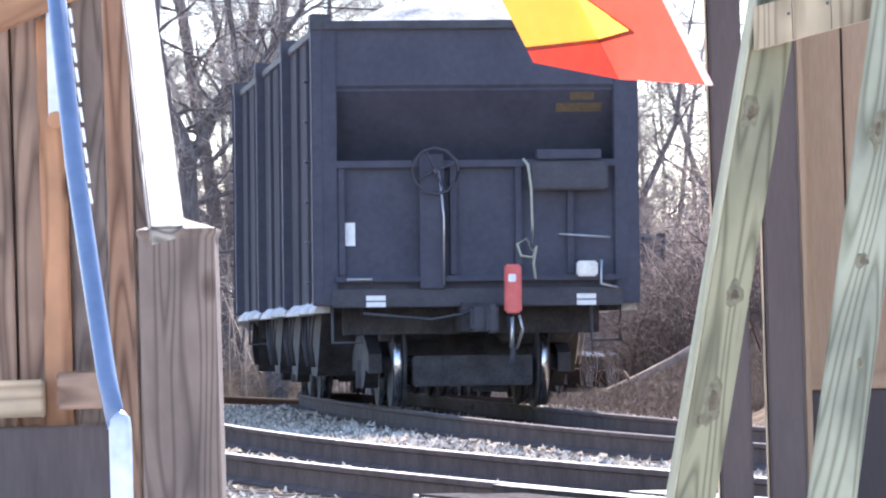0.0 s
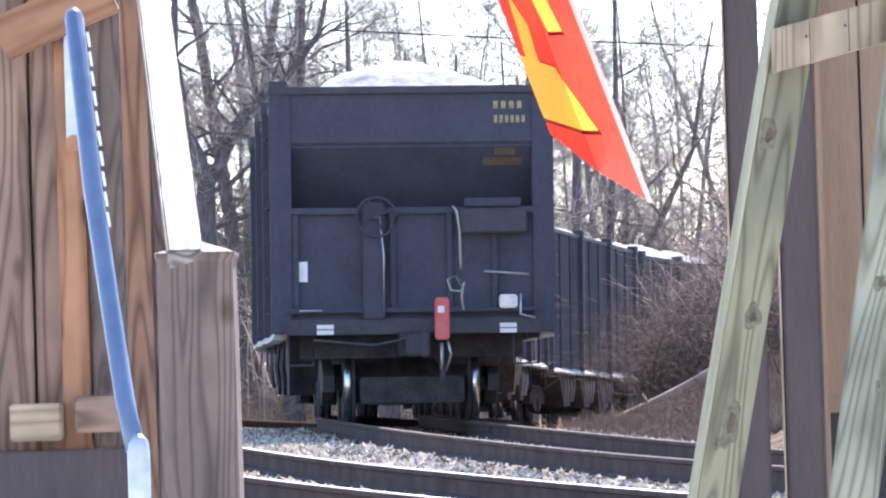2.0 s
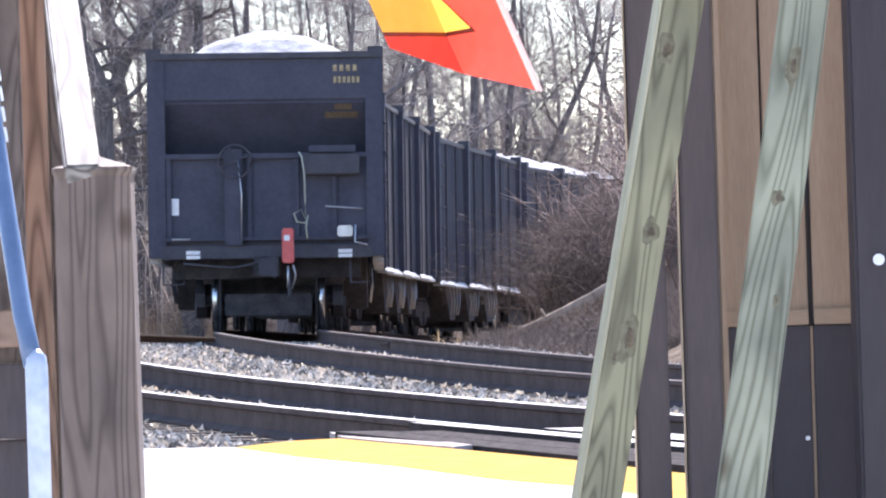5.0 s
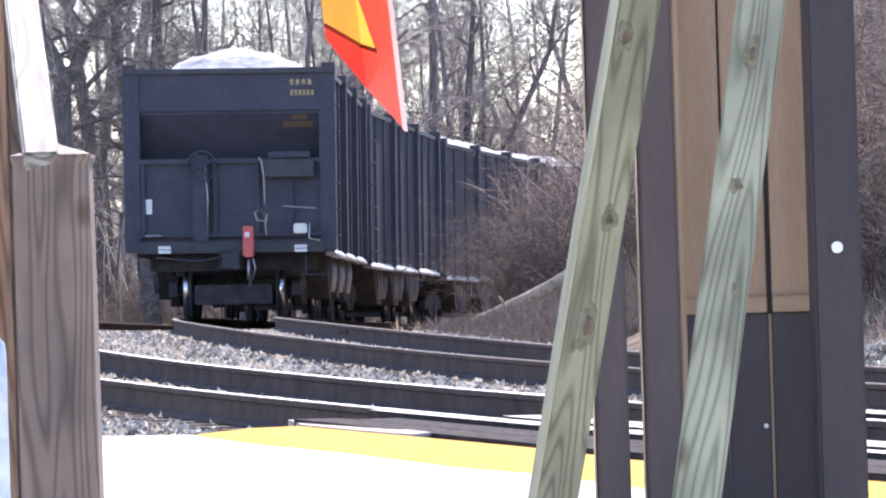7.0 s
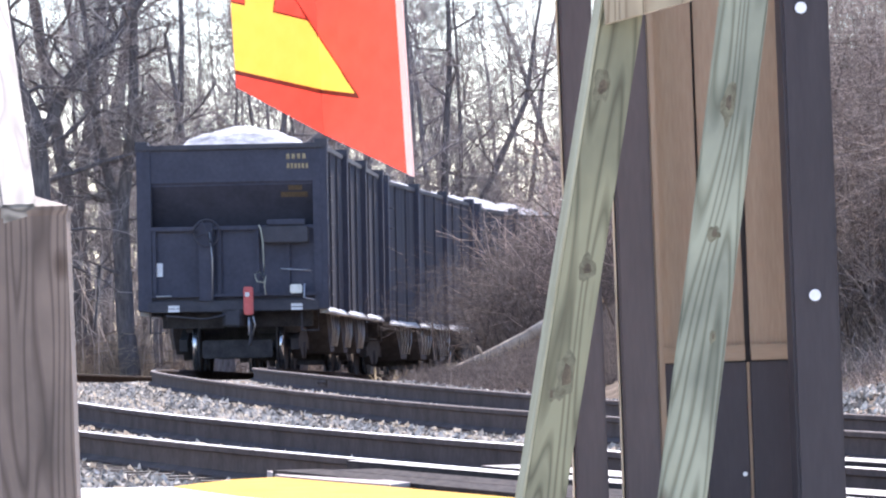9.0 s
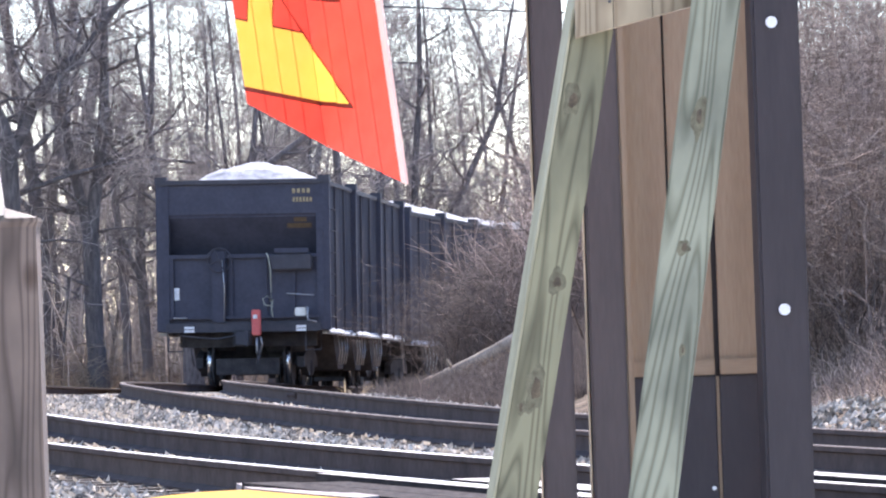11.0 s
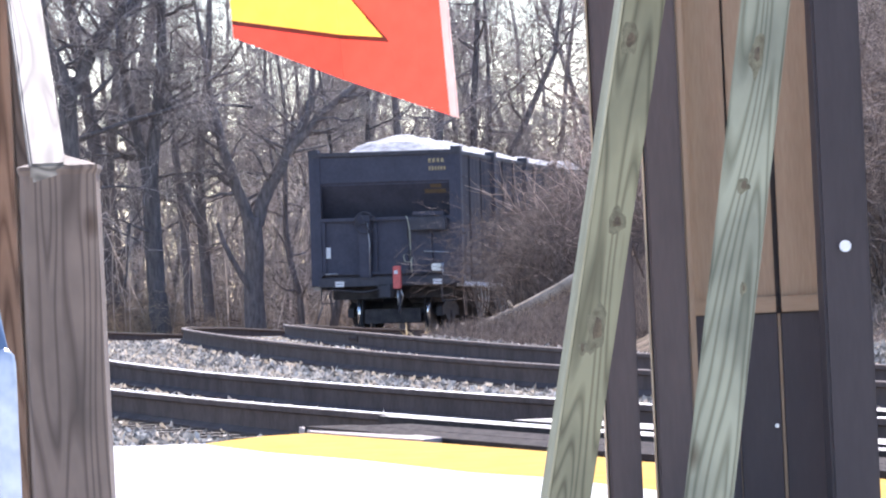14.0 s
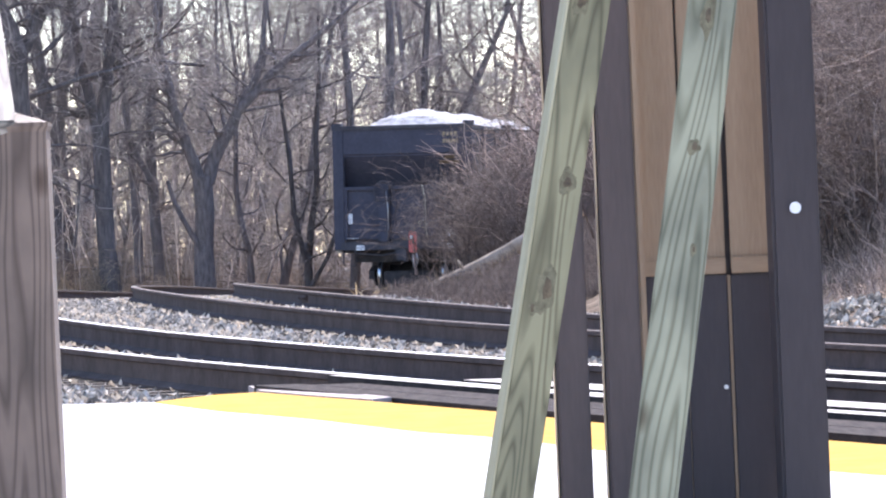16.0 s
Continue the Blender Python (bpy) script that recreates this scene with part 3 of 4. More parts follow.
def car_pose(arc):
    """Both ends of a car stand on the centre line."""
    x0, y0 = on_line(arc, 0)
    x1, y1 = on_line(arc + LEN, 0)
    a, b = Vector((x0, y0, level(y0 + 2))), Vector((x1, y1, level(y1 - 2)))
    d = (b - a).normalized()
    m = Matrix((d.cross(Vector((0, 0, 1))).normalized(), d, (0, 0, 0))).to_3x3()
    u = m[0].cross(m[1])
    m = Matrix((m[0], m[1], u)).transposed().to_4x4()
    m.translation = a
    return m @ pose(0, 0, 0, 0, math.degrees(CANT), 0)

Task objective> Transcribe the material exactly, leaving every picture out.

The completed task>
0.0 s
2.0 s
5.0 s
7.0 s
9.0 s
11.0 s
14.0 s
16.0 s
Continue the Blender Python (bpy) script that recreates this scene with part 3 of 4. More parts follow.
def car_pose(arc):
    """Both ends of a car stand on the centre line."""
    x0, y0 = on_line(arc, 0)
    x1, y1 = on_line(arc + LEN, 0)
    a, b = Vector((x0, y0, level(y0 + 2))), Vector((x1, y1, level(y1 - 2)))
    d = (b - a).normalized()
    m = Matrix((d.cross(Vector((0, 0, 1))).normalized(), d, (0, 0, 0))).to_3x3()
    u = m[0].cross(m[1])
    m = Matrix((m[0], m[1], u)).transposed().to_4x4()
    m.translation = a
    return m @ pose(0, 0, 0, 0, math.degrees(CANT), 0)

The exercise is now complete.